I agree with him that Adam Green’s tactic is valuable.  But that’s a function of everyone else not doing the same.  If all advocacy groups hand delivered all petitions, Congressional offices would soon develop systems to weed out this tactic.  Astroturf groups can hand deliver a big pile of ginned-up petitions *at least* as easily as grassroots groups.  My guess is that offices would appoint a low-level staffer or intern as the recipient of these petitions, and they’d then be deposited in the circular file as soon as groups left.  As the tactic is widely adopted and background noise increases, we are left with the same problem we had, and the incentive to innovate further pops up once again.

This is a systematic property of the American political system, with political thickening and political quickening driving change.  It suggests that citizen political power/social movement influence can be found in those spaces where either (1) old tactics are used, but at a much larger scale [if a member of Congress frequently gets 100 letters on every issue, send 1,000], or (2) new tactics that mobilize meaningful citizen resources are implemented [instead of another 1,000 emails, bring 50 people to the in-district meeting that never draws any attendance.  Instead of holding your 80th consecutive political march with the same old, tired chants, host a “moneybomb” for a favored candidate who you’re trying to convince to become a champion on your issue].

4 thoughts on “Tactical Innovations and the Quickening of American Politics

  1. I couldn’t ask for a better response, David. This is exactly the kind of conversation I hoped would happen this morning. Thank you!

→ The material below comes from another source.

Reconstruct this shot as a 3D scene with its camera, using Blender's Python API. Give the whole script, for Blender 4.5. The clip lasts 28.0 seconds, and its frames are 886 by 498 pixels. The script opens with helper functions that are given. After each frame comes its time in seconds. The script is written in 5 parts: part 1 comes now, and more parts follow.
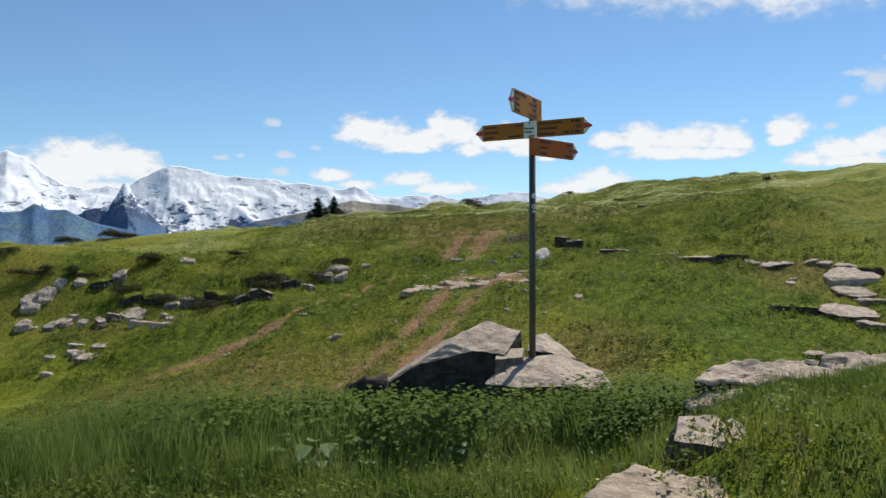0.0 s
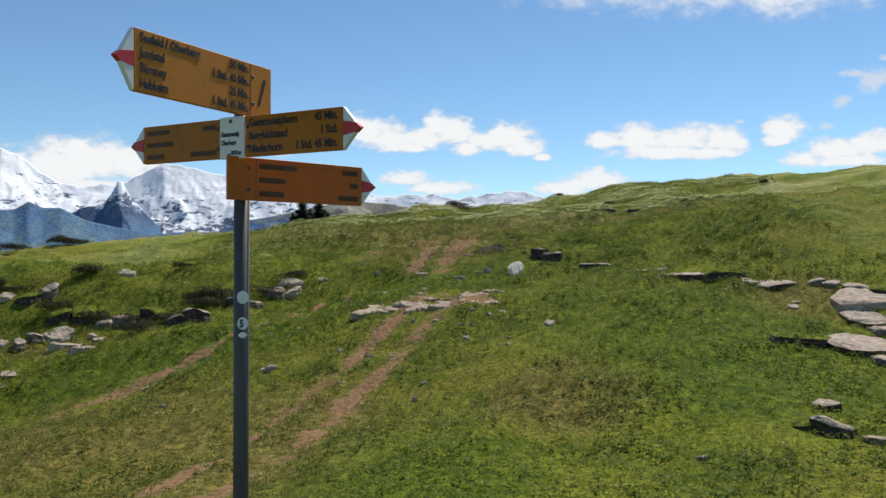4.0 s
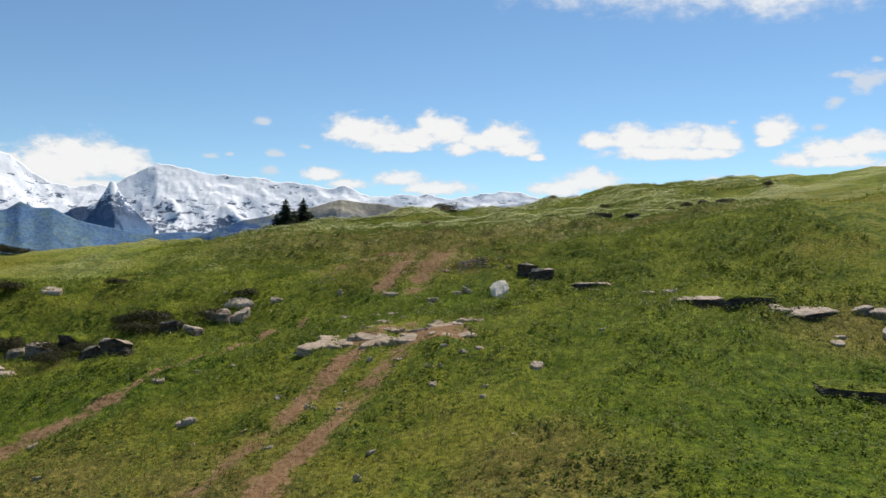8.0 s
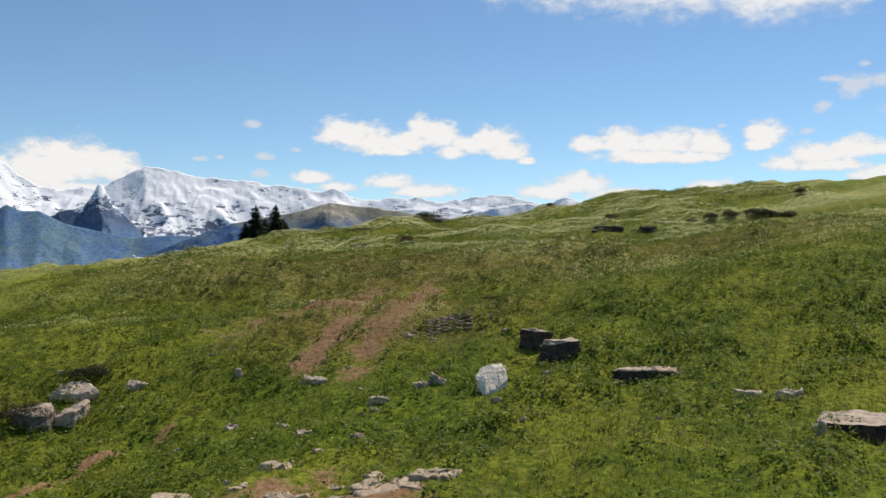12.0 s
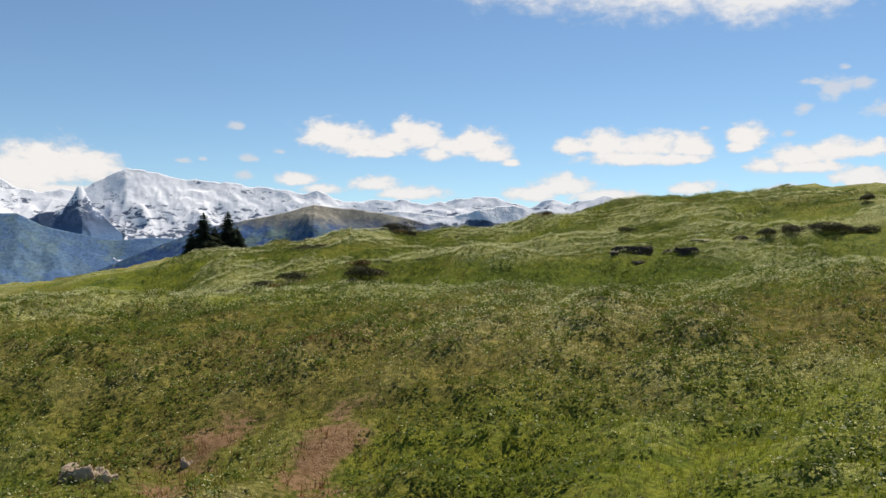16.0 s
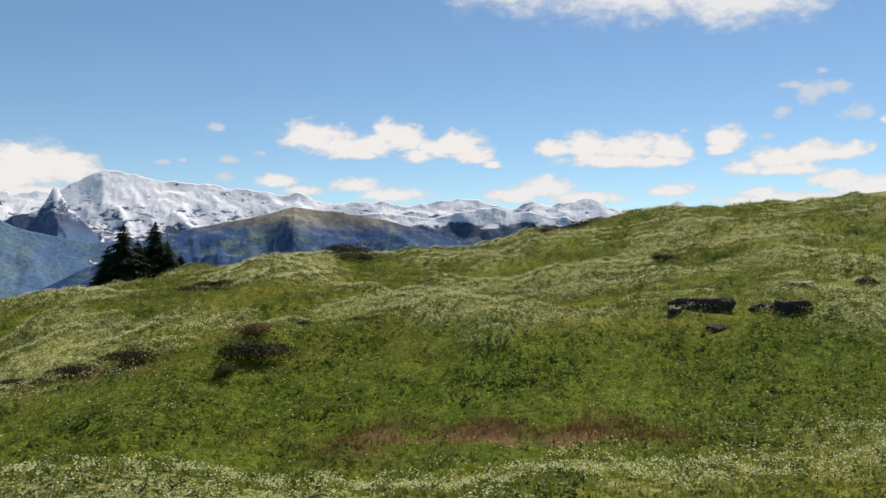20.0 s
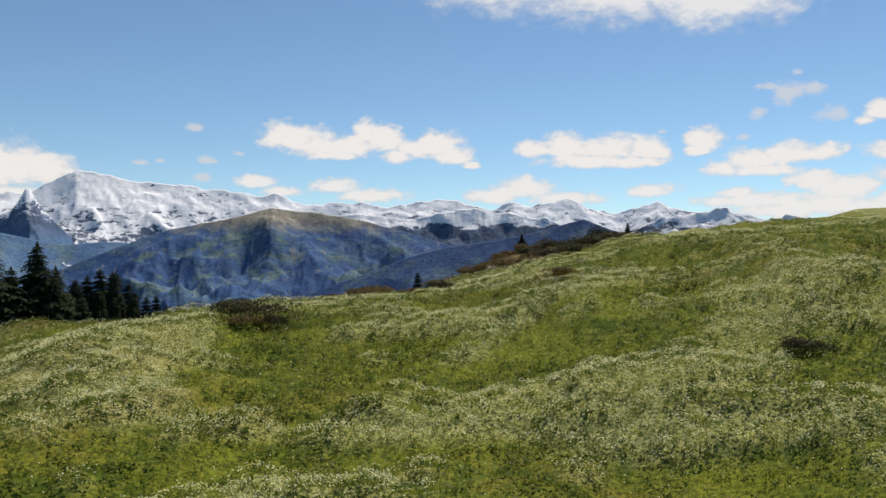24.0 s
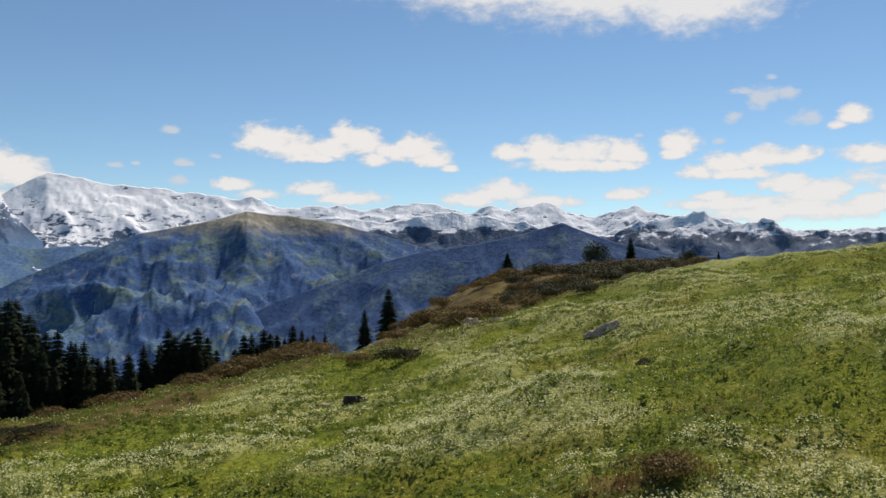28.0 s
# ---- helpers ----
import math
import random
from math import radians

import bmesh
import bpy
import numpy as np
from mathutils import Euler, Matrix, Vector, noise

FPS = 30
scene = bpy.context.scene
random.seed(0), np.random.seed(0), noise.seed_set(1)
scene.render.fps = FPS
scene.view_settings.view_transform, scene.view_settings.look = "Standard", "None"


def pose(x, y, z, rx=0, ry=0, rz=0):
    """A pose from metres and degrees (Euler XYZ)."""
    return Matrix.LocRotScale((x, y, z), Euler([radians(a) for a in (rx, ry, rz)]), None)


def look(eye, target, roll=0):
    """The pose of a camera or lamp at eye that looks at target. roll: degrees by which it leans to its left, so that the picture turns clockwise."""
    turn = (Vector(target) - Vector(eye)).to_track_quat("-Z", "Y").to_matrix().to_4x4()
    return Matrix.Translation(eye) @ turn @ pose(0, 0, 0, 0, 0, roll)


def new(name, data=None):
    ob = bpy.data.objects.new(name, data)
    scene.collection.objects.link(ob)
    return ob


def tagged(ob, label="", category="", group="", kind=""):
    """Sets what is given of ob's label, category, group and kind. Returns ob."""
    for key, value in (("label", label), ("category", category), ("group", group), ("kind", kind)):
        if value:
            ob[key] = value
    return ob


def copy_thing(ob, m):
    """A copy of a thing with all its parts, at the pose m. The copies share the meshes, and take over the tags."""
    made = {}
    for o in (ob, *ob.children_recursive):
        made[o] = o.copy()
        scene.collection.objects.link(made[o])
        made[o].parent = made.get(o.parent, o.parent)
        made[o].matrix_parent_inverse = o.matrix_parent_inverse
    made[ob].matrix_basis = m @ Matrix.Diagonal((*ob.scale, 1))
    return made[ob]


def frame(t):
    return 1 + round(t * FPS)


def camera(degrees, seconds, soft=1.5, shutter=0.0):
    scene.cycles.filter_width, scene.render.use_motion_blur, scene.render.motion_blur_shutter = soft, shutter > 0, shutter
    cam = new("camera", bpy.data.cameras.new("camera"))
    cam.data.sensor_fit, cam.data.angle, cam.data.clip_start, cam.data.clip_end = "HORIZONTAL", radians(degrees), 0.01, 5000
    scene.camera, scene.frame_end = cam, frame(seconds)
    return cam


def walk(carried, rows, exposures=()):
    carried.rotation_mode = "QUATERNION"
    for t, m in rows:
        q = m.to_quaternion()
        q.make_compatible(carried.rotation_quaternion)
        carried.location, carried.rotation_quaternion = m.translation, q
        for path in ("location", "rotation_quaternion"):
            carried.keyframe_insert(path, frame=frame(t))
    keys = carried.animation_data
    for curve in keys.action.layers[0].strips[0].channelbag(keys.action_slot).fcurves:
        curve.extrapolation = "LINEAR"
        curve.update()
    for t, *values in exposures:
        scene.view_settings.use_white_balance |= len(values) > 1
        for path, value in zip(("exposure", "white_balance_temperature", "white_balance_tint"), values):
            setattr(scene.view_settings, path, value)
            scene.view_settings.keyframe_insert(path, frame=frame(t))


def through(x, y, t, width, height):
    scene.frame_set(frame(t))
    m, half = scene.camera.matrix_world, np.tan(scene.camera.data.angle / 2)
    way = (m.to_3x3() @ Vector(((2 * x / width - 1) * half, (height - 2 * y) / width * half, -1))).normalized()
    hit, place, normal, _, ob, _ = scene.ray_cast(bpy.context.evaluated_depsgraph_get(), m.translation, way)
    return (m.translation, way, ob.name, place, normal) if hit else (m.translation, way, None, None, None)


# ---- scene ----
cam = camera(56.48, 28.0)

# seconds, eye x, y, z, heading to the right, tilt up, roll
FLIGHT = [
    (0, 0.000, 0.000, 0.986, 0.00, 0.32, -0.02), (0.5, 0.209, 0.427, 0.989, 0.04, 0.28, -0.02),
    (1, 0.401, 0.918, 0.993, 0.06, 0.28, 0.00), (1.5, 0.592, 1.471, 0.988, 0.11, 0.25, 0.02),
    (2, 0.801, 2.071, 1.005, 0.16, 0.22, 0.02), (2.5, 1.024, 2.680, 1.147, 0.19, 0.23, 0.06),
    (3, 1.228, 3.278, 1.384, 0.24, 0.27, 0.12), (3.5, 1.421, 3.870, 1.573, 0.26, 0.26, 0.14),
    (4, 1.594, 4.460, 1.693, 0.29, 0.26, 0.13), (4.5, 1.745, 5.046, 1.793, 0.33, 0.27, 0.12),
    (5, 1.884, 5.640, 1.880, 0.38, 0.29, 0.11), (5.5, 2.017, 6.256, 1.960, 0.43, 0.31, 0.11),
    (6, 2.143, 6.908, 2.037, 0.49, 0.31, 0.12), (6.5, 2.258, 7.612, 2.113, 0.54, 0.30, 0.14),
    (7, 2.361, 8.388, 2.192, 0.58, 0.26, 0.15), (7.5, 2.453, 9.258, 2.282, 0.65, 0.26, 0.17),
    (8, 2.545, 10.253, 2.381, 0.71, 0.28, 0.17), (8.5, 2.642, 11.405, 2.480, 0.76, 0.27, 0.13),
    (9, 2.743, 12.736, 2.596, 0.82, 0.28, 0.06), (9.5, 2.856, 14.250, 2.756, 0.88, 0.31, -0.00),
    (10, 2.983, 15.926, 2.966, 0.99, 0.36, 0.01), (10.5, 3.103, 17.724, 3.202, 1.06, 0.38, 0.00),
    (11, 3.236, 19.611, 3.434, 1.14, 0.42, -0.02), (11.5, 3.405, 21.574, 3.660, 1.25, 0.45, 0.07),
    (12, 3.583, 23.608, 3.883, 1.37, 0.50, 0.14), (12.5, 3.749, 25.715, 4.099, 1.49, 0.51, 0.13),
    (13, 3.925, 27.891, 4.301, 1.61, 0.50, 0.07), (13.5, 4.117, 30.132, 4.497, 1.73, 0.50, -0.01),
    (14, 4.320, 32.429, 4.700, 1.86, 0.51, -0.07), (14.5, 4.525, 34.774, 4.926, 1.98, 0.54, -0.09),
    (15, 4.725, 37.161, 5.183, 2.12, 0.60, -0.03), (15.5, 4.917, 39.584, 5.467, 2.27, 0.62, 0.03),
    (16, 5.111, 42.043, 5.768, 2.44, 0.63, 0.05), (16.5, 5.324, 44.535, 6.072, 2.57, 0.65, 0.04),
    (17, 5.564, 47.059, 6.372, 2.73, 0.68, 0.03), (17.5, 5.829, 49.615, 6.667, 2.88, 0.71, -0.02),
    (18, 6.109, 52.202, 6.960, 3.07, 0.71, -0.04), (18.5, 6.394, 54.817, 7.247, 3.23, 0.74, -0.03),
    (19, 6.681, 57.452, 7.527, 3.42, 0.75, -0.02), (19.5, 6.963, 60.107, 7.795, 3.57, 0.76, -0.01),
    (20, 7.232, 62.787, 8.057, 3.72, 0.76, -0.00), (20.5, 7.480, 65.505, 8.329, 3.92, 0.76, 0.01),
    (21, 7.709, 68.278, 8.626, 4.10, 0.78, 0.01), (21.5, 7.939, 71.110, 8.955, 4.27, 0.80, 0.01),
    (22, 8.197, 74.001, 9.317, 4.44, 0.82, -0.00), (22.5, 8.506, 76.949, 9.707, 4.61, 0.83, -0.02),
    (23, 8.876, 79.949, 10.119, 4.79, 0.84, -0.04), (23.5, 9.291, 82.998, 10.547, 4.93, 0.81, -0.11),
    (24, 9.733, 86.092, 10.987, 5.13, 0.80, -0.15), (24.5, 10.185, 89.227, 11.435, 5.32, 0.79, -0.14),
    (25, 10.636, 92.400, 11.880, 5.53, 0.79, -0.14), (25.5, 11.080, 95.614, 12.312, 5.70, 0.78, -0.13),
    (26, 11.525, 98.879, 12.727, 5.87, 0.84, -0.13), (26.5, 11.982, 102.204, 13.132, 6.07, 0.89, -0.15),
    (27, 12.460, 105.600, 13.538, 6.25, 0.95, -0.15), (27.5, 12.963, 109.071, 13.955, 6.44, 1.00, -0.18),
    (28, 13.484, 112.622, 14.386, 6.64, 1.01, -0.20),
]
walk(cam, [(t, pose(x, y, z, 90 + tilt, 0, -heading) @ pose(0, 0, 0, 0, 0, roll))
           for t, x, y, z, heading, tilt, roll in FLIGHT],
     [(0, 0.05, 6620, 10), (9, 0.02, 6850, 11), (18, -0.04, 7100, 13), (28, -0.12, 7080, 13)])

# ---- sky, sun ----
SUN_AZIMUTH, SUN_ELEVATION = 34.0, 54.0     # to the right of the +y axis, above the horizon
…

    I’m particularly intrigued by the diminishing returns notion of hand delivery. You’re right. When everyone acts in one way because it worked, it becomes far less valuable for any one group to take the same action again – and the recipient of the action in the system almost always then takes measures to circumvent the new action being done to them. It’s a pretty basic omission from what I wrote, and that “arms race” of escalation (or running in circles may be a better analogy) has to stop somewhere.

    I do think if we’re going to further the ability of advocacy to have any kind of political impact, we at least need organizations to get over the hump of committing to actually engaging real Capitol Hill staff in some meaningful way – rather than just ask for names on their list. As you said, the reason it works is because so few actually do it, but doing an in-person delivery doesn’t have to be the way to move people in that generally more positive direction.

    And by “positive direction,” I’m actually just saying “raising the bar to weed out more of the crap.”

    Certainly a big open question. Love the moneybomb idea – though I’m not sure that I’ve ever seen one led by an advocacy group. Typically just campaign staff and supporters, no?

    Wish there were more folks like you thinking about all this. I’m eager to hear/learn more …from you and others!

  2. Thanks Jake. Likewise, I thought your post captured some central issues.

    Regarding the advocacy moneybomb, I think Adam Green and the PCCC can claim they planted the flag already. When Polis and Pingree circulated the public option sign-on letter, PCCC responded with a fundraiser for them.

    I agree with you that getting groups to establish personal connections rather than engage in no-impact list-building is an important first step. I’d categorize that as signifying another classic distinction in the advocacy community, actually:

    One of my rules when studying the internet and political action is to keep in mind that the lowered transaction costs of the medium make ALL types of organizing easier. The distinction you’re point to is the difference between good organizing and bad organizing. Good organizing follows the Midwest Academy’s 3 principles [(1)create real, concrete improvements in people’s lives, (2)change the balance of power, (3)give people a sense of their own power]. Bad organizing… well, doesn’t.

    There’s tons of bad organizing out there, and I’d join you in encouraging progressives not to support any of it — the background noise problem means that it has at least a slight negative impact.

    What I want to highlight, because I think there are plenty of very good organizations that don’t quite realize it, is that the political quickening phenomenon means they MUST keep innovating. It’s the inverse of Malcolm Gladwell, actually. Rather than constantly saying “let’s try to perfectly replicate the 60’s,” we instead need to recognize that what was innovative in the 60s is standard today (last time I checked, big progressive marches weren’t leading to the passage of landmark legislation…), and instead support high-talent organizations in trying smart, new tactics.

    Great conversation, I hope to keep it going (and maybe chat at Rootscamp in December).
    -DK

  3. I can’t think of any organizations that ask people to sign online petitions and don’t have staff lobbying as well. Can you name one?

  4. Interesting article — both this one and Jake Brewer’s.

    As someone who works in a State Legislature (a place where a fairly small number of constituent contacts — less than 100 in some cases — can actually make some difference) I’m constantly amazed by how poorly thought out many ‘contact-your-legislator’ campaigns are.

    Although I agree that organizations need to innovate, try new tactics, etc — I’d also suggest that many organizations need to just learn to get the basics right first.

    There’s the shall-remain-nameless animal rights group that insists on having their members from all across the country contact our office (I even called them to suggest they focus their work on having actual constituents call us, and they rather rudely told me that “wasn’t their strategy).

    Or the groups that set up their automated system in such a way that all we get are email addresses – no names, no addresses, no phone numbers.

    Or the email campaigns that start way too late to actually make a difference. (Hint – if session has already started and the vote is happening in a few hours, chances are good your email is not going to make it through the system in time to have any effect on the outcome.)

    Small things that make a big difference when it comes to advocating effectively via email.

    I always wonder why folks designing these campaigns don’t stop by a friendly legislative office and say “hey, what could we do that would be most effective?” It helps the office too – we’re a lot happier if we’re not sorting through emails from folks in Texas and California trying to get to the emails that are actually from our constituents.

    And at least on the state level, the old adage about a handful of sincere, unique, personal emails making far more of a difference than dozens of auto-generated form emails remains true.